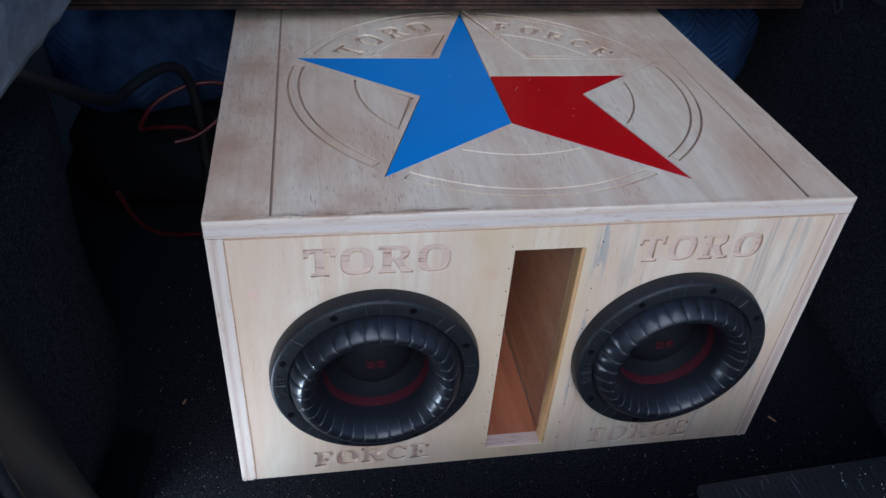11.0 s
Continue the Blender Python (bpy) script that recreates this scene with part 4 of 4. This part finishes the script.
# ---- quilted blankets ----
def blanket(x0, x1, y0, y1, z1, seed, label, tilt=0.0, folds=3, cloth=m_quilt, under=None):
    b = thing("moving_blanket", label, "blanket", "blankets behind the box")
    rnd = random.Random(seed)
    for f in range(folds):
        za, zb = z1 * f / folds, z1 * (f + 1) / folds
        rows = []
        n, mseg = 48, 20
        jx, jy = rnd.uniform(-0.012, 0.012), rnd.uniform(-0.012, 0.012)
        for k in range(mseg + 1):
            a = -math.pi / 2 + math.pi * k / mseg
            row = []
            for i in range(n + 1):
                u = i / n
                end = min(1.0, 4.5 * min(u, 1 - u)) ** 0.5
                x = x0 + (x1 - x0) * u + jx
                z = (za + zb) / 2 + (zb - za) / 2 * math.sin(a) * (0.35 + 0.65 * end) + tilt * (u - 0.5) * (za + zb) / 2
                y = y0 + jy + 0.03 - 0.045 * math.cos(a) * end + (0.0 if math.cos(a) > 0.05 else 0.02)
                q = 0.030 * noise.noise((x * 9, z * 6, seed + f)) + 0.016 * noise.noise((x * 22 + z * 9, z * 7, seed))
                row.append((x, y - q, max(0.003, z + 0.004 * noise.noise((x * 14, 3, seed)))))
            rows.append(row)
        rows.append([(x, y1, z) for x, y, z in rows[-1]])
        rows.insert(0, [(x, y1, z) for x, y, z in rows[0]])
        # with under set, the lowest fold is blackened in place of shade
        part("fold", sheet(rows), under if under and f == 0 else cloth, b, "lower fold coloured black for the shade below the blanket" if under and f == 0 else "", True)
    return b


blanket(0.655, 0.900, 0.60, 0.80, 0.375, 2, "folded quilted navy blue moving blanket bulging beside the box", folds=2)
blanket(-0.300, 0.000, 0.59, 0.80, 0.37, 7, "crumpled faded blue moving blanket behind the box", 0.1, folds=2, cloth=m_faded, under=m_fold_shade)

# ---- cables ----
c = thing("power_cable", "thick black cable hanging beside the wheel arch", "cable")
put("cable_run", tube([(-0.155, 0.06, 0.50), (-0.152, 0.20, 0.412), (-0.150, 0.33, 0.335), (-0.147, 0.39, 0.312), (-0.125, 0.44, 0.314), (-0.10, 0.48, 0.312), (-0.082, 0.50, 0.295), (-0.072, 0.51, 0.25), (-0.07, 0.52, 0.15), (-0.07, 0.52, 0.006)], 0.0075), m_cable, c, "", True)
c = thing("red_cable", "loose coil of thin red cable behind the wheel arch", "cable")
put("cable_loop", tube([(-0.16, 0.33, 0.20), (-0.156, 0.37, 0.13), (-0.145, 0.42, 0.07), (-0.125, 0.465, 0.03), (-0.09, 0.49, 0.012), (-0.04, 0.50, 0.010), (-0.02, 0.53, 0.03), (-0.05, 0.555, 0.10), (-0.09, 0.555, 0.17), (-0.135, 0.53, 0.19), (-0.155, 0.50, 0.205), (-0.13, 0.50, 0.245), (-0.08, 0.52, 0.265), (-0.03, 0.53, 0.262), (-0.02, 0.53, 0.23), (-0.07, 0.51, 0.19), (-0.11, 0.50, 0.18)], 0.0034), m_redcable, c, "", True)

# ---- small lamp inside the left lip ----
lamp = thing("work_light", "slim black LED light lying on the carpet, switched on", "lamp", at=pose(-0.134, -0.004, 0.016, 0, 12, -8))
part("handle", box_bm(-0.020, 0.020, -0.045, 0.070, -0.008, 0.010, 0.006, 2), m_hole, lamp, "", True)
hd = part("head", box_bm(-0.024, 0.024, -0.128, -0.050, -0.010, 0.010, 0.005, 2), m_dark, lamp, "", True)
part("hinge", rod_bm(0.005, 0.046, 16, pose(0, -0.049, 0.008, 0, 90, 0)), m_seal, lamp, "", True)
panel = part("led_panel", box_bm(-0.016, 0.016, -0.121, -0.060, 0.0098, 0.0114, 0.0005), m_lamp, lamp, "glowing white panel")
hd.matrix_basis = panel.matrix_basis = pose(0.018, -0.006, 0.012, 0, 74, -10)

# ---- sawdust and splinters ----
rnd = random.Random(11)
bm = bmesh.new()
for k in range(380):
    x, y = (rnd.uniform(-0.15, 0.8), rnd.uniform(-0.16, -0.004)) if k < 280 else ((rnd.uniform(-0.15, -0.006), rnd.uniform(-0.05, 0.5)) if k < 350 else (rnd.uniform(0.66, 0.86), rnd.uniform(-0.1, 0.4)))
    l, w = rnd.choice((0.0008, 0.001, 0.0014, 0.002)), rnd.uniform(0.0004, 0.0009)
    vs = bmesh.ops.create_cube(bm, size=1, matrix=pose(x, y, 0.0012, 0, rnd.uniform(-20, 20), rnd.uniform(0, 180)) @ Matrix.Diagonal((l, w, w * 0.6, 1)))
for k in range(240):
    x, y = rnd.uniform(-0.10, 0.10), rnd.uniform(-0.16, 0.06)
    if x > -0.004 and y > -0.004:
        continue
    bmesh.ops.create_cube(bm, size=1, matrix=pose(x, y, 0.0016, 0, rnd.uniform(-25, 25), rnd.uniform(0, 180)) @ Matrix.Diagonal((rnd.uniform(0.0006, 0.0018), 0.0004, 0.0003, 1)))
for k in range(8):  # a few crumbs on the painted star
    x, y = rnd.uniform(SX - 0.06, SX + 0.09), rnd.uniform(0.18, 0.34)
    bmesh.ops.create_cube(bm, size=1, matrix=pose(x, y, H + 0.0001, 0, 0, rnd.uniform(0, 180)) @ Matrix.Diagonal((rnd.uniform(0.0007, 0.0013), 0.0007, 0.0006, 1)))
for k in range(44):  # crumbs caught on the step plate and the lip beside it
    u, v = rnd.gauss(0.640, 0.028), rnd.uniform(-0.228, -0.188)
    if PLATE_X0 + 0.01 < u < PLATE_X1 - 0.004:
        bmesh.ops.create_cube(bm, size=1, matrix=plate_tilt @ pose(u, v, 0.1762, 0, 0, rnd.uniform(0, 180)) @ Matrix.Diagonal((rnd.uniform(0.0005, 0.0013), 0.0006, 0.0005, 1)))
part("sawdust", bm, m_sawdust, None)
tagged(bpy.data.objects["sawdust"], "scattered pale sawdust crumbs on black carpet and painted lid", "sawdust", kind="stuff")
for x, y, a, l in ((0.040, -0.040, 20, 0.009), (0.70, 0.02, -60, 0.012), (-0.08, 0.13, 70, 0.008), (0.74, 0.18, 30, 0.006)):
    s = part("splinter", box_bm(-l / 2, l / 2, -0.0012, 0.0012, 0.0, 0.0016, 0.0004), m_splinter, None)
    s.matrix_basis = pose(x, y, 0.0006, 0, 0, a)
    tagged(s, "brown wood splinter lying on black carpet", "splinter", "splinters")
...
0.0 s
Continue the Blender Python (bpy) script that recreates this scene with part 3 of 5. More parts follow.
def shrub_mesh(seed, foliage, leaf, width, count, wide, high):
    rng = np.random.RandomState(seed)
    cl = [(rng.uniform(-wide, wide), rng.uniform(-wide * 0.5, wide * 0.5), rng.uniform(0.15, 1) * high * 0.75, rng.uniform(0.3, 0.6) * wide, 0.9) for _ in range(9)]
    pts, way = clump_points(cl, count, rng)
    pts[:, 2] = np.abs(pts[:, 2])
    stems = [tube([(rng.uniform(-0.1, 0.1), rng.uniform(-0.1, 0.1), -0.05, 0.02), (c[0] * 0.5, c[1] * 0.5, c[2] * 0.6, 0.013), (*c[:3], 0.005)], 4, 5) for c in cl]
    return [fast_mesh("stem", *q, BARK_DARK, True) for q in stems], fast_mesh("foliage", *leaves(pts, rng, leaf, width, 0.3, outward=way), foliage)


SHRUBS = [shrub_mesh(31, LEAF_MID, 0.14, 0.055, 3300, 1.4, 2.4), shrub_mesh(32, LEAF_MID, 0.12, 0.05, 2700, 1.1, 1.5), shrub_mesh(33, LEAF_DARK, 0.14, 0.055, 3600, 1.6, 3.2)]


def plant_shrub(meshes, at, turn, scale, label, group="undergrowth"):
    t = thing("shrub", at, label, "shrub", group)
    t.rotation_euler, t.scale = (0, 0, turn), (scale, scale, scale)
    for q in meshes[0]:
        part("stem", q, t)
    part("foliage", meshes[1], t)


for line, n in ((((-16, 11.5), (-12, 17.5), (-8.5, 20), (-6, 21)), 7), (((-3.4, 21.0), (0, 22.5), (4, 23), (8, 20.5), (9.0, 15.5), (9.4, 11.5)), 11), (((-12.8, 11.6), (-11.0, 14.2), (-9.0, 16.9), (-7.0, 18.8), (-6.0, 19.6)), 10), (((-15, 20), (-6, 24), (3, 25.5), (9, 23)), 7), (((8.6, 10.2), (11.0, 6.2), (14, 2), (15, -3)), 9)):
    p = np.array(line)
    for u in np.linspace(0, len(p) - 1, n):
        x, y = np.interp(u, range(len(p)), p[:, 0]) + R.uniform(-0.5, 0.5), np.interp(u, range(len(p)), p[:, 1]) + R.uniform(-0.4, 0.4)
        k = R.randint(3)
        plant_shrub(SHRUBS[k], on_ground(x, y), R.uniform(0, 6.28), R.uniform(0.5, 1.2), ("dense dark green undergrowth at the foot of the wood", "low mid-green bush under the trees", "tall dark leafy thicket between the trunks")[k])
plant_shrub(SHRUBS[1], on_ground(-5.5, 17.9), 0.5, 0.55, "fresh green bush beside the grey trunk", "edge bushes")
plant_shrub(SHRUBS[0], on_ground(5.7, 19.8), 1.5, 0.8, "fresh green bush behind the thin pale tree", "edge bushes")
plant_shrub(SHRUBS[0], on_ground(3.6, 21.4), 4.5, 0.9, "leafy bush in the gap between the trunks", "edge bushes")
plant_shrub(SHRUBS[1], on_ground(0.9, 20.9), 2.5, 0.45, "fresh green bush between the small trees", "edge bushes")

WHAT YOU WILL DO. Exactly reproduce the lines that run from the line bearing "More parts follow." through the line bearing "3600, 1.6, 3.2)]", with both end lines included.

TASK RESPONSE.
Continue the Blender Python (bpy) script that recreates this scene with part 3 of 5. More parts follow.
def shrub_mesh(seed, foliage, leaf, width, count, wide, high):
    rng = np.random.RandomState(seed)
    cl = [(rng.uniform(-wide, wide), rng.uniform(-wide * 0.5, wide * 0.5), rng.uniform(0.15, 1) * high * 0.75, rng.uniform(0.3, 0.6) * wide, 0.9) for _ in range(9)]
    pts, way = clump_points(cl, count, rng)
    pts[:, 2] = np.abs(pts[:, 2])
    stems = [tube([(rng.uniform(-0.1, 0.1), rng.uniform(-0.1, 0.1), -0.05, 0.02), (c[0] * 0.5, c[1] * 0.5, c[2] * 0.6, 0.013), (*c[:3], 0.005)], 4, 5) for c in cl]
    return [fast_mesh("stem", *q, BARK_DARK, True) for q in stems], fast_mesh("foliage", *leaves(pts, rng, leaf, width, 0.3, outward=way), foliage)


SHRUBS = [shrub_mesh(31, LEAF_MID, 0.14, 0.055, 3300, 1.4, 2.4), shrub_mesh(32, LEAF_MID, 0.12, 0.05, 2700, 1.1, 1.5), shrub_mesh(33, LEAF_DARK, 0.14, 0.055, 3600, 1.6, 3.2)]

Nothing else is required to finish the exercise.